- JOB: Transcribe the full listing exactly, and drop every picture.

- SOURCE EXCERPT:
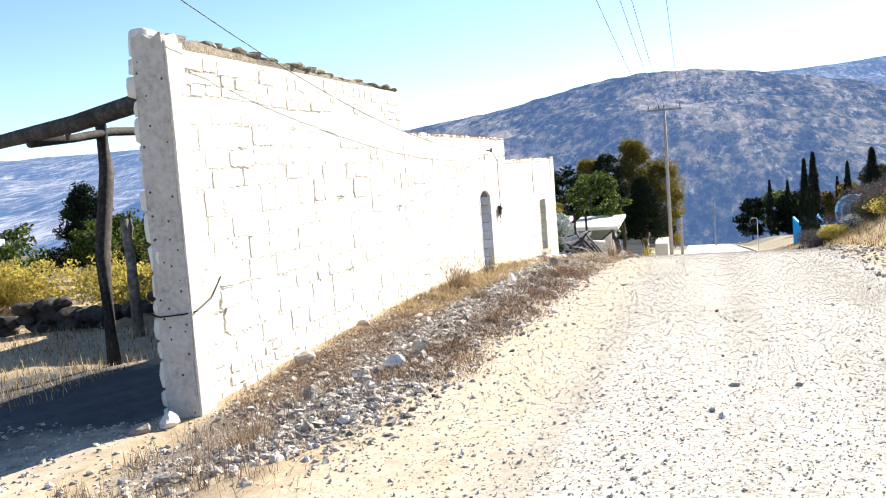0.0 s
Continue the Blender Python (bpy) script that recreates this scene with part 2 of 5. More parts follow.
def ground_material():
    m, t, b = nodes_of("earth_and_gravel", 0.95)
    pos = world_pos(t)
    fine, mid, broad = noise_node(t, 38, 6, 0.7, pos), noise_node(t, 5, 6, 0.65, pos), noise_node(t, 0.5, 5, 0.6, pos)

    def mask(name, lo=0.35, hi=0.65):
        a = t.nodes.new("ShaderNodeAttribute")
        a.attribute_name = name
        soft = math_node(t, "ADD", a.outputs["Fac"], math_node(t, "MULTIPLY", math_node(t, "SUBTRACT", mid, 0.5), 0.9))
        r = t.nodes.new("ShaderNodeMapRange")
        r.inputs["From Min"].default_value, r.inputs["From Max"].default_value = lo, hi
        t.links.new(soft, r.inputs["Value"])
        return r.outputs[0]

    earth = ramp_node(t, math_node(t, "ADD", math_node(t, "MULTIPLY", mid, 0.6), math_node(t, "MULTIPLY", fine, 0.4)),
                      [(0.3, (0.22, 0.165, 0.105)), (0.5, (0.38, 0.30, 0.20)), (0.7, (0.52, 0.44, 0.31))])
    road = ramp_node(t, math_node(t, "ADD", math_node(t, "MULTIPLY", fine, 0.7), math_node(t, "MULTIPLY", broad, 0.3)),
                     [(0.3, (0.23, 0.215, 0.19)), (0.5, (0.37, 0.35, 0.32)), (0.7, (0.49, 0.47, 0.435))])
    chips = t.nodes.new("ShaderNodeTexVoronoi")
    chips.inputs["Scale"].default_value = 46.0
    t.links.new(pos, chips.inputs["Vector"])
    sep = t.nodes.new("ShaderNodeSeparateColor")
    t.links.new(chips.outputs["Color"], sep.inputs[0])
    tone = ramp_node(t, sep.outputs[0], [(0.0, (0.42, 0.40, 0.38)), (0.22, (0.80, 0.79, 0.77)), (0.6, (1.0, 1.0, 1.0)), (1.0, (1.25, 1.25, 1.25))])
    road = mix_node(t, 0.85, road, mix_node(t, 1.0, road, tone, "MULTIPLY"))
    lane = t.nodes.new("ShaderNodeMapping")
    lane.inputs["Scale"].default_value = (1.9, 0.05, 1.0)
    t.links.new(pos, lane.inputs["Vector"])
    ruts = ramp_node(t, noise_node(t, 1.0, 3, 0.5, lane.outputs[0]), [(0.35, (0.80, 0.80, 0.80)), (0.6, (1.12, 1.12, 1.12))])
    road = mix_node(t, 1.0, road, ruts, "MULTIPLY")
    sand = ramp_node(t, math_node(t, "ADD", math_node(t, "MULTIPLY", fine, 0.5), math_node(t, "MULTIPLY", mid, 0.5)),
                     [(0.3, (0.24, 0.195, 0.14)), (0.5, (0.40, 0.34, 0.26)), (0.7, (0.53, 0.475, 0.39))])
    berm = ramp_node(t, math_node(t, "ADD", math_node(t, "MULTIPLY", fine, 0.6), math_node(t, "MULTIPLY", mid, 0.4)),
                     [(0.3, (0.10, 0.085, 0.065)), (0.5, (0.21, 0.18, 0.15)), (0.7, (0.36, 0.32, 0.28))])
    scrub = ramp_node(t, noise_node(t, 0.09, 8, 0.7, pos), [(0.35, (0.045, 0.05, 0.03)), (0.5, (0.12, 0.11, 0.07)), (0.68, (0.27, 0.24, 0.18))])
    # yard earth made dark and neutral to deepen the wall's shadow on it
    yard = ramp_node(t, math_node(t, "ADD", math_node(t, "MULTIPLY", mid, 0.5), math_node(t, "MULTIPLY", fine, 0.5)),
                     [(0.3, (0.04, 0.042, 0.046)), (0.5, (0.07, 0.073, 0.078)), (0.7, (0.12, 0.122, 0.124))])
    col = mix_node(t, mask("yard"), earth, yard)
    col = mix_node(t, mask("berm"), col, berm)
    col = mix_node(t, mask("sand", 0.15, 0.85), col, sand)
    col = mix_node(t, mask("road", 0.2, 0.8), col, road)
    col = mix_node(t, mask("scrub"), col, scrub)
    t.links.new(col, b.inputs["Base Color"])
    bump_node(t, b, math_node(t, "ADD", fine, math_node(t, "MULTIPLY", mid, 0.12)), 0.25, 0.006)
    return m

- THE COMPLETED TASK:
0.0 s
Continue the Blender Python (bpy) script that recreates this scene with part 2 of 5. More parts follow.
def ground_material():
    m, t, b = nodes_of("earth_and_gravel", 0.95)
    pos = world_pos(t)
    fine, mid, broad = noise_node(t, 38, 6, 0.7, pos), noise_node(t, 5, 6, 0.65, pos), noise_node(t, 0.5, 5, 0.6, pos)

    def mask(name, lo=0.35, hi=0.65):
        a = t.nodes.new("ShaderNodeAttribute")
        a.attribute_name = name
        soft = math_node(t, "ADD", a.outputs["Fac"], math_node(t, "MULTIPLY", math_node(t, "SUBTRACT", mid, 0.5), 0.9))
        r = t.nodes.new("ShaderNodeMapRange")
        r.inputs["From Min"].default_value, r.inputs["From Max"].default_value = lo, hi
        t.links.new(soft, r.inputs["Value"])
        return r.outputs[0]

    earth = ramp_node(t, math_node(t, "ADD", math_node(t, "MULTIPLY", mid, 0.6), math_node(t, "MULTIPLY", fine, 0.4)),
                      [(0.3, (0.22, 0.165, 0.105)), (0.5, (0.38, 0.30, 0.20)), (0.7, (0.52, 0.44, 0.31))])
    road = ramp_node(t, math_node(t, "ADD", math_node(t, "MULTIPLY", fine, 0.7), math_node(t, "MULTIPLY", broad, 0.3)),
                     [(0.3, (0.23, 0.215, 0.19)), (0.5, (0.37, 0.35, 0.32)), (0.7, (0.49, 0.47, 0.435))])
    chips = t.nodes.new("ShaderNodeTexVoronoi")
    chips.inputs["Scale"].default_value = 46.0
    t.links.new(pos, chips.inputs["Vector"])
    sep = t.nodes.new("ShaderNodeSeparateColor")
    t.links.new(chips.outputs["Color"], sep.inputs[0])
    tone = ramp_node(t, sep.outputs[0], [(0.0, (0.42, 0.40, 0.38)), (0.22, (0.80, 0.79, 0.77)), (0.6, (1.0, 1.0, 1.0)), (1.0, (1.25, 1.25, 1.25))])
    road = mix_node(t, 0.85, road, mix_node(t, 1.0, road, tone, "MULTIPLY"))
    lane = t.nodes.new("ShaderNodeMapping")
    lane.inputs["Scale"].default_value = (1.9, 0.05, 1.0)
    t.links.new(pos, lane.inputs["Vector"])
    ruts = ramp_node(t, noise_node(t, 1.0, 3, 0.5, lane.outputs[0]), [(0.35, (0.80, 0.80, 0.80)), (0.6, (1.12, 1.12, 1.12))])
    road = mix_node(t, 1.0, road, ruts, "MULTIPLY")
    sand = ramp_node(t, math_node(t, "ADD", math_node(t, "MULTIPLY", fine, 0.5), math_node(t, "MULTIPLY", mid, 0.5)),
                     [(0.3, (0.24, 0.195, 0.14)), (0.5, (0.40, 0.34, 0.26)), (0.7, (0.53, 0.475, 0.39))])
    berm = ramp_node(t, math_node(t, "ADD", math_node(t, "MULTIPLY", fine, 0.6), math_node(t, "MULTIPLY", mid, 0.4)),
                     [(0.3, (0.10, 0.085, 0.065)), (0.5, (0.21, 0.18, 0.15)), (0.7, (0.36, 0.32, 0.28))])
    scrub = ramp_node(t, noise_node(t, 0.09, 8, 0.7, pos), [(0.35, (0.045, 0.05, 0.03)), (0.5, (0.12, 0.11, 0.07)), (0.68, (0.27, 0.24, 0.18))])
    # yard earth made dark and neutral to deepen the wall's shadow on it
    yard = ramp_node(t, math_node(t, "ADD", math_node(t, "MULTIPLY", mid, 0.5), math_node(t, "MULTIPLY", fine, 0.5)),
                     [(0.3, (0.04, 0.042, 0.046)), (0.5, (0.07, 0.073, 0.078)), (0.7, (0.12, 0.122, 0.124))])
    col = mix_node(t, mask("yard"), earth, yard)
    col = mix_node(t, mask("berm"), col, berm)
    col = mix_node(t, mask("sand", 0.15, 0.85), col, sand)
    col = mix_node(t, mask("road", 0.2, 0.8), col, road)
    col = mix_node(t, mask("scrub"), col, scrub)
    t.links.new(col, b.inputs["Base Color"])
    bump_node(t, b, math_node(t, "ADD", fine, math_node(t, "MULTIPLY", mid, 0.12)), 0.25, 0.006)
    return m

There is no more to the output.